Alabama’s defense suffered the same embarrassment as the offense. LSU had a number of offensive miscues, but still managed to put up 28 first downs, rush 40 times for 219 yards, and complete 24 of 36 passes for 251 yards. The Tigers had 76 plays for 470 yards, an average of 6.2 yards per play. Alabama’s defense did not have a sack, although Antwan Odom forced an intentional grounding call with his rush on Tigers’ quarterback Mike Mauck.
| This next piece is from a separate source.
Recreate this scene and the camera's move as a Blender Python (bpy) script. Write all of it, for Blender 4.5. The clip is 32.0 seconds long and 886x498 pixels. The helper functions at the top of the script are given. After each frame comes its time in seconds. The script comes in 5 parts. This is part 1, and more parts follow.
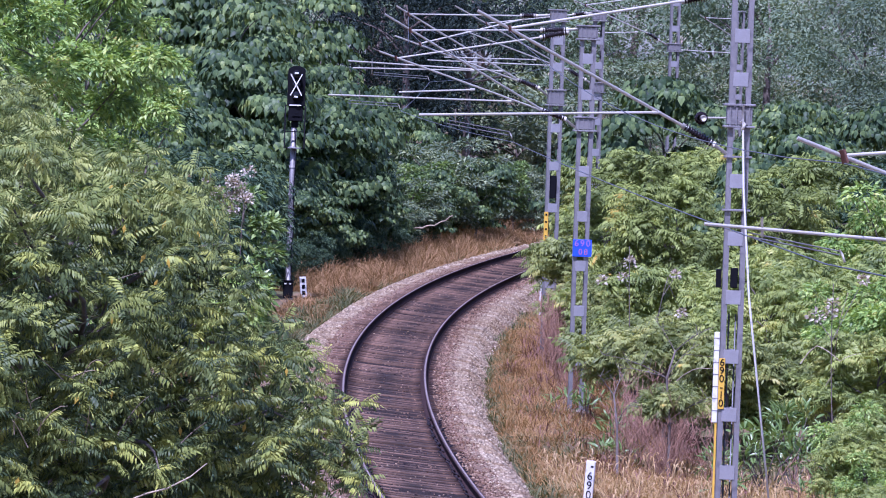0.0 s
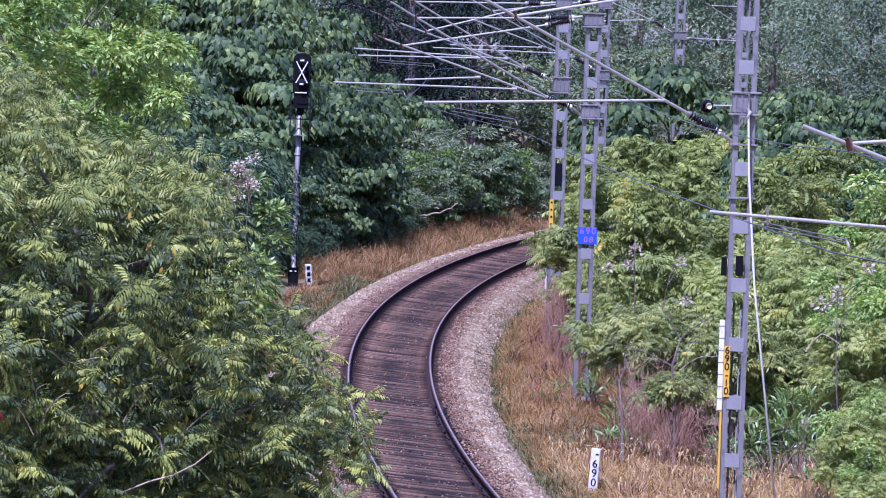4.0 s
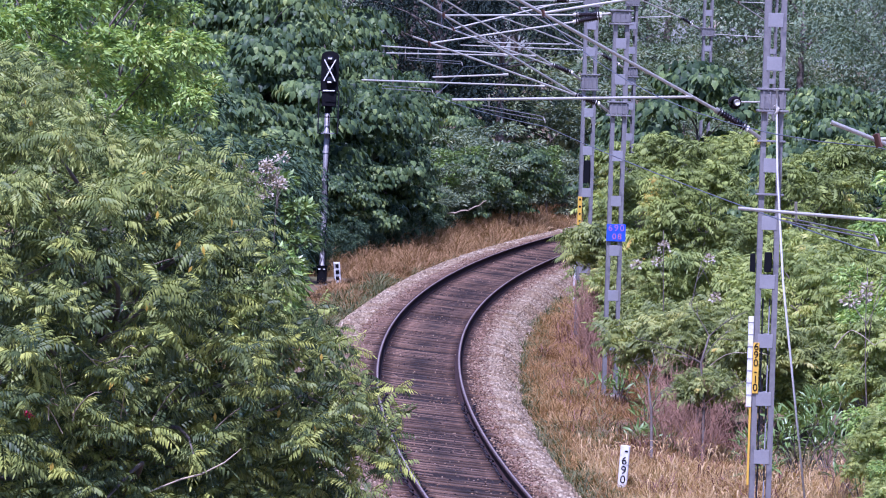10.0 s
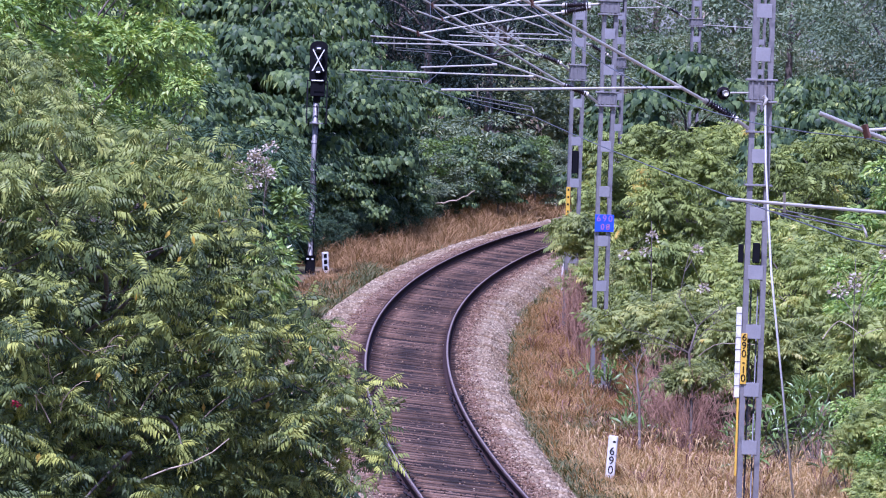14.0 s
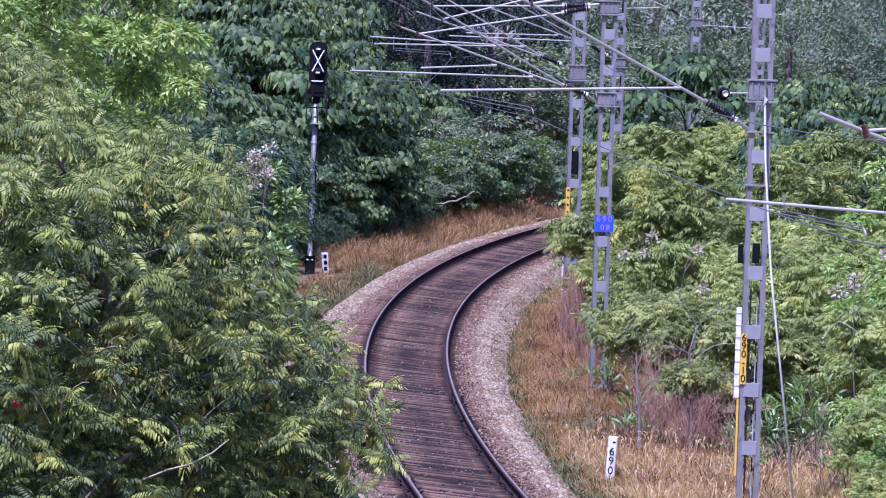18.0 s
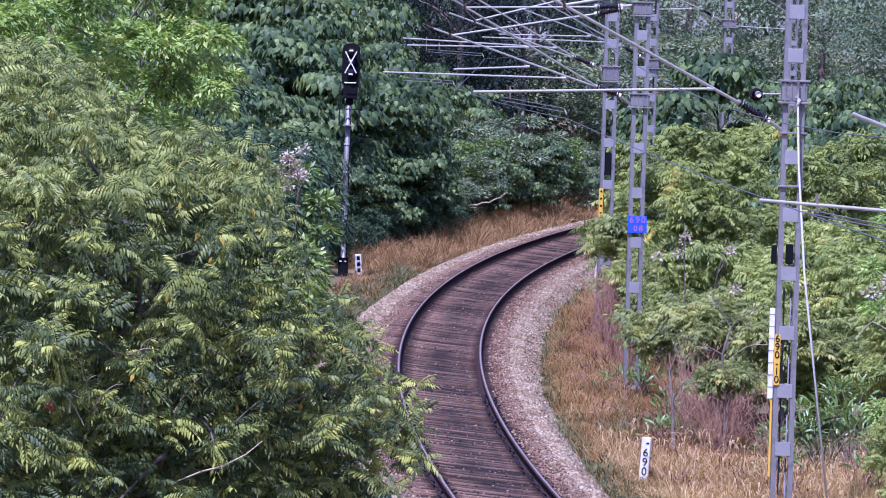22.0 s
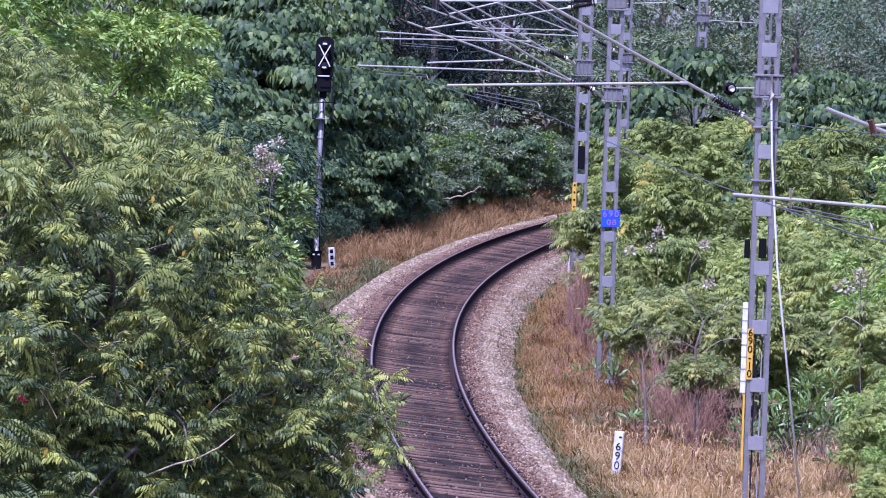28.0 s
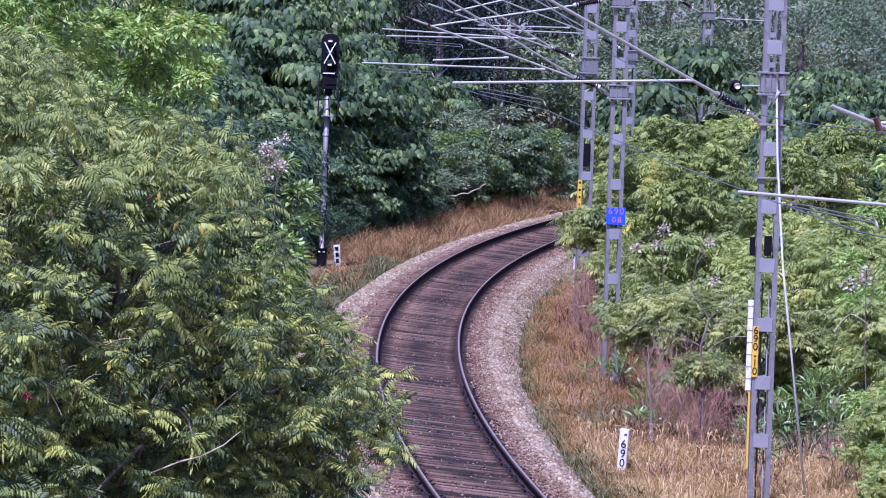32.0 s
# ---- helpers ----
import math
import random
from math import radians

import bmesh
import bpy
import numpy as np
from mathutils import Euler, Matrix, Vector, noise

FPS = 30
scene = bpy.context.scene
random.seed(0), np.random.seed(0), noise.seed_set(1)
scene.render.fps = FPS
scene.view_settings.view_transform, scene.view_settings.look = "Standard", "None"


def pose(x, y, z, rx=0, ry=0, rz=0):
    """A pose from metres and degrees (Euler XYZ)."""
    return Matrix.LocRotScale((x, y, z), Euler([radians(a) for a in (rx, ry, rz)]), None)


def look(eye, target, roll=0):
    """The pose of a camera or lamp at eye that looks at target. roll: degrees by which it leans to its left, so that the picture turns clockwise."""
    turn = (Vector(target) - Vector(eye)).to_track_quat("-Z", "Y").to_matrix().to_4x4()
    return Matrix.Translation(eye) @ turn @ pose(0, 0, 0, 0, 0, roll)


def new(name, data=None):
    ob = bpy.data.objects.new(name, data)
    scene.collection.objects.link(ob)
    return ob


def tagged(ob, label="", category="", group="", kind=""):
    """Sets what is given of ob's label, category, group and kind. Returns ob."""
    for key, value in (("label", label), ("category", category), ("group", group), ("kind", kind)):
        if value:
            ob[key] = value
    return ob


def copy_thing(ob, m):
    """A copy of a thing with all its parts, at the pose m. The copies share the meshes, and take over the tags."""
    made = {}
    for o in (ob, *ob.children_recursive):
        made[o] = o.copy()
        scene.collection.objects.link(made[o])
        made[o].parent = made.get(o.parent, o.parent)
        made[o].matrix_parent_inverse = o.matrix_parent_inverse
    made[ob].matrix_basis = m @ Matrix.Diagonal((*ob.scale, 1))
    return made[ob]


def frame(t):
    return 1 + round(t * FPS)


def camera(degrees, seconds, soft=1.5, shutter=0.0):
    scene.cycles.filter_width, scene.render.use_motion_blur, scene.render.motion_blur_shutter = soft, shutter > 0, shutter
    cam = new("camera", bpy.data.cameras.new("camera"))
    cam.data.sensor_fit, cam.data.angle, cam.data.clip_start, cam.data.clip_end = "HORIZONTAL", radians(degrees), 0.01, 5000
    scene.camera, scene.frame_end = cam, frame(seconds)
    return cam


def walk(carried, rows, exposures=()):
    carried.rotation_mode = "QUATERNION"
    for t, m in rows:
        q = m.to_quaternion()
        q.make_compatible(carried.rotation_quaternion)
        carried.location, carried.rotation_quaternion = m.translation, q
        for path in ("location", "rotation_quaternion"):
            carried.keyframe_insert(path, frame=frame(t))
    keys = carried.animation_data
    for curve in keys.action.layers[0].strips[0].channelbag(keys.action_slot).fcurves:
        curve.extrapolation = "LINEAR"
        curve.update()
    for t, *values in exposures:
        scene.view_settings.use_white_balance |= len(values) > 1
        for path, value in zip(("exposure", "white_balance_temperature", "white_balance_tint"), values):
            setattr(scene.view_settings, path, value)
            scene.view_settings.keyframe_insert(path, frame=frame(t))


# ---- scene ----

LSU suffered two turnovers with Bama’s Charlie Peprah getting both takeaways. In the second quarter, Peprah intercepted a pass in the end zone and ran it out 36 yards. The Tide was unable to take advantage, punting four downs later. On the first play of the third quarter, with Bama trailing 17-0, Peprah gave up a pass completion, but then forced a fumble and recovered it for Alabama at the LSU 28. But the offense managed only one yard in three plays, forcing a 45-yard field goal attempt that was missed.
Alabama managed only 10 first downs. The Tide had 26 rushes for 65 yards to go with the 154 passing yards. Bama’s total offense was 59 plays for 219 yards, an average of 3.7 yards per play.
LSU was good on only four of 12 third down conversion chances, but that was still much better than Alabama, good on only two of 16 such opportunities. Bama was good on one of three fourth down tries, a nice 35-yard Croyle completion to freshman wide receiver Tyrone Prothro to the LSU five on the final play of the third quarter. The Tigers had a substantial advantage in time of possession, 34:30-25:30.
LSU had to settle for field goals from Chris Jackson on the Tigers’ first and last scoring opportunities. He was good on a 20-yarder and a 33-yarder (and also missed a try from 46). LSU quarterback Mike Mauck connected with Michael Clayton on a 23-yard pass and with tight end Eric Edwards on a three-yard pass. Alley Broussard had a four-yard run for the final LSU touchdown.
In addition to his takeaways, Peprah had an excellent night tackling with 13 primary stops and one assist. One reason for the large number of tackles was the dearth of passes broken up – none by Alabama. Derrick Pope was in on nine tackles, Anthony Madison seven.